By Travis Epes
Sequential Artist Workshop opens in Gainesville
Sequential Artist Workshop opens in Gainesville
If “sequential art” sounds pretentious: good. That was Will Eisner’s goal. The graphic novelist best remembered for creating the comic series The Spirit, Eisner popularized the term in 1985 to shed comics of their stigma as ‘kid-stuff.’
“Ultimately, it sounds to us more like what it is,” says Tom Hart, a founder of the Sequential Artists Workshop (SAW) in Gainesville.
Sequential art includes: comic books, comix, graphic novels, manga, cartooning, funny papers or any other combination of words and drawings that create a narrative. And nowadays, thanks to its strengthened reputation, these works can be found in libraries and universities across the country.
But while it’s becoming more common for sequential art to be found in schools, few programs specifically teach comic artists. Only a handful of universities offer B.A. or M.F.A. programs in sequential art, and most come with hefty price tags. So last year, Hart moved to Gainesville to create an affordable program for those who aim to spread their passion for comics.
A drop-out of New York’s School of Visual Art (SVA) himself, Hart knows the limitations of a traditional art education. Believing he could develop better ideas about cartooning and art than the school’s curriculum had to offer, Hart left SVA and spent most of the ‘90s in Seattle. Here, his talents developed alongside contemporaries — such as Jim Wood and Peter Bagge — through a collaborative workshop method that, years later, has served as a model for SAW’s approach to education.
“Diversity is key,” Hart says.
Although he oversees SAW’s general curriculum, instructors are allowed to decide the specifics of their courses. The goal is for students to encounter as many different perspectives as possible and learn to respond to them all. Hart describes himself as a “puller” — a mentor who pulls and directs students to discover their own voices. In contrast, his wife, Leela Corman, is more of a “pusher” of correct technique and style. Together, along with the rest of SAW’s rotating faculty, they try to provide students with a balanced education in the production, philosophy, technique and history of comics.
But why Gainesville?
“It’s a welcoming DIY place that rewards initiative and engagement,” Hart says.
He had been teaching cartooning to undergraduates at SVA for 10 years prior to moving to Gainesville, but the exhausting pace of NYC life slowed his enthusiasm.
In 2008, Hart returned to Gainesville to attend the University of Florida English department’s annual Conference on Comics (both Hart and Corman had spoken at the previous year’s conference). It was here, in Gainesville, that Hart first imagined SAW as a tangible possibility. From then on, he says, he “imagined SAW and Gainesville — always in the same sentence.”
Soon after, Hart set out on the first steps of opening the new school along the more tranquil streets of downtown Gainesville. He chose a spot nestled with the Church of Holy Colors, Citizen’s Co-op and the Civic Media Center, and set up SAW’s unassuming campus.
After a successful campaign on Indiegogo.com, a website that helps projects raise money, Hart raised enough funds to open SAW for what he describes as “beta-testing.”
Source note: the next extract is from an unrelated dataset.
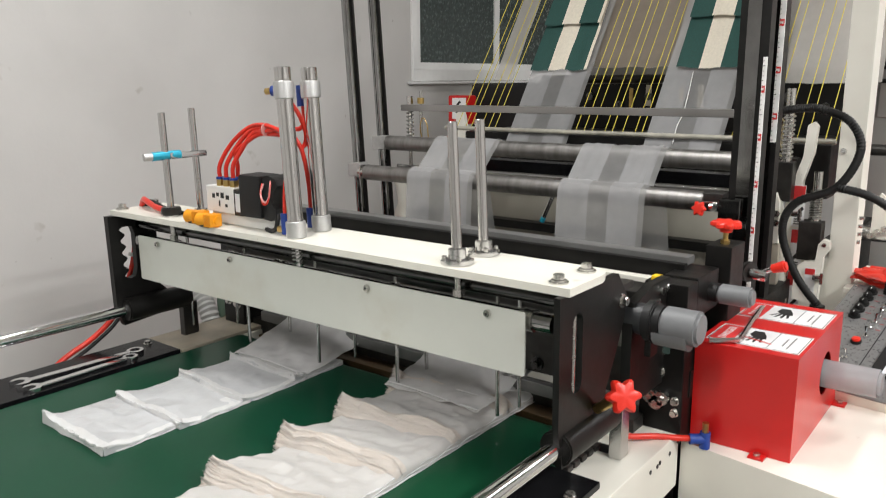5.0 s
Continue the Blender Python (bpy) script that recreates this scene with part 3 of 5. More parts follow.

The school is now in its second round of beginner and advanced adult workshops and is preparing for a second teen workshop at The Doris. Its galleries display local talent, guest artists and the work of the school’s first students. Beginning in the Fall, SAW will offer its first single-year program designed for serious students of comic art.
The school is not accredited and does not intend to gain accreditation in the foreseeable future. The process is costly and time consuming, and Hart believes students benefit more from close mentoring and group support than simply receiving a trade certificate.
SAW’s sense of community offers an advantage to students that larger B.A. and M.F.A. programs often do not.
Throughout a recent showcase of the work of students in a week-long, intensive workshop with comic artist John Porcellino, for example, the distinction between experienced and amateur artists was clear in the art, but absent in demeanor. Without the pressure of competition, all 14 participants instead focused on helping each other develop and learn.
So far, workshop participants have been as diverse as the art form itself.
“The medium is open to all types of sensibilities and people,” Hart says. “Comics are an easy, fun and malleable medium, so our main goal is to help them recognize their own voice.”
With the success of their inaugural workshops and showcases, it’s clear SAW is on the path to achieving that goal — becoming a hub for locals to gather and share their art.